Jeram a expliqué qu’un membre du panel examinant son dossier lui a dit : « Même si je t’abats ici, ce sera simplement couvert comme une mort suspecte et fin de l’histoire. La compensation que ta famille recevrait sera inférieure à celle allouée pour un chien militaire, fixée à 2 millions de Wons sud-coréens (environ 1 510 euros). »
Condition pour que Jeram puisse quitter l’armée, sa mère a été contrainte de signer un document dans lequel elle acceptait de ne pas poursuivre l’armée pour mauvais traitements.
Des lacunes institutionnelles
En criminalisant les relations sexuelles entre hommes au sein de l’armée, le gouvernement sud-coréen manque donc à son devoir de respecter tout un éventail de droits humains, notamment les droits à la vie privée, à la liberté d’expression, à l’égalité et à la non-discrimination.

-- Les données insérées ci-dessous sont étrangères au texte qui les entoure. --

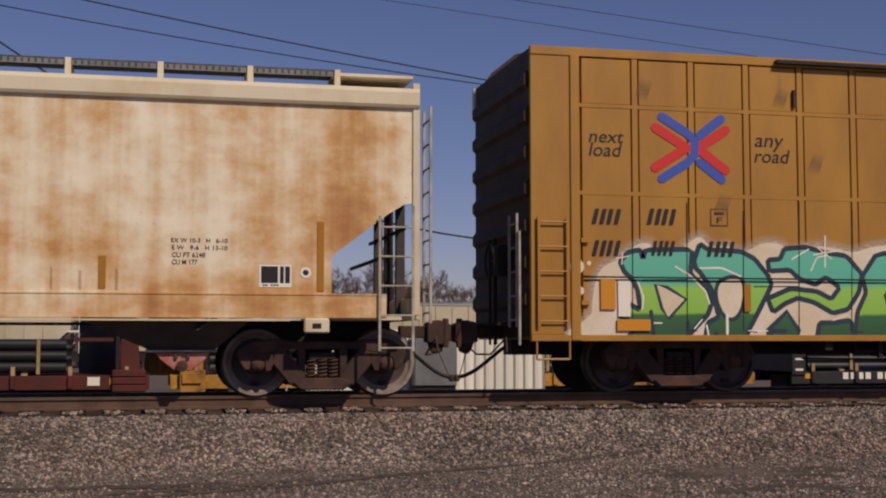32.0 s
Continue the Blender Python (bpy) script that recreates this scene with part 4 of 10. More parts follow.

La Cour constitutionnelle de Corée du Sud va une nouvelle fois se prononcer sur la constitutionnalité de la criminalisation d’actes sexuels entre personnes de même sexe par des membres de l’armée, après avoir statué à trois reprises depuis 2002 que tel est le cas.
La criminalisation des relations homosexuelles dans l’armée constitue une violation choquante des droits fondamentaux. Nul ne devrait subir des discriminations et des sévices en raison de qui il est ou de qui il aime.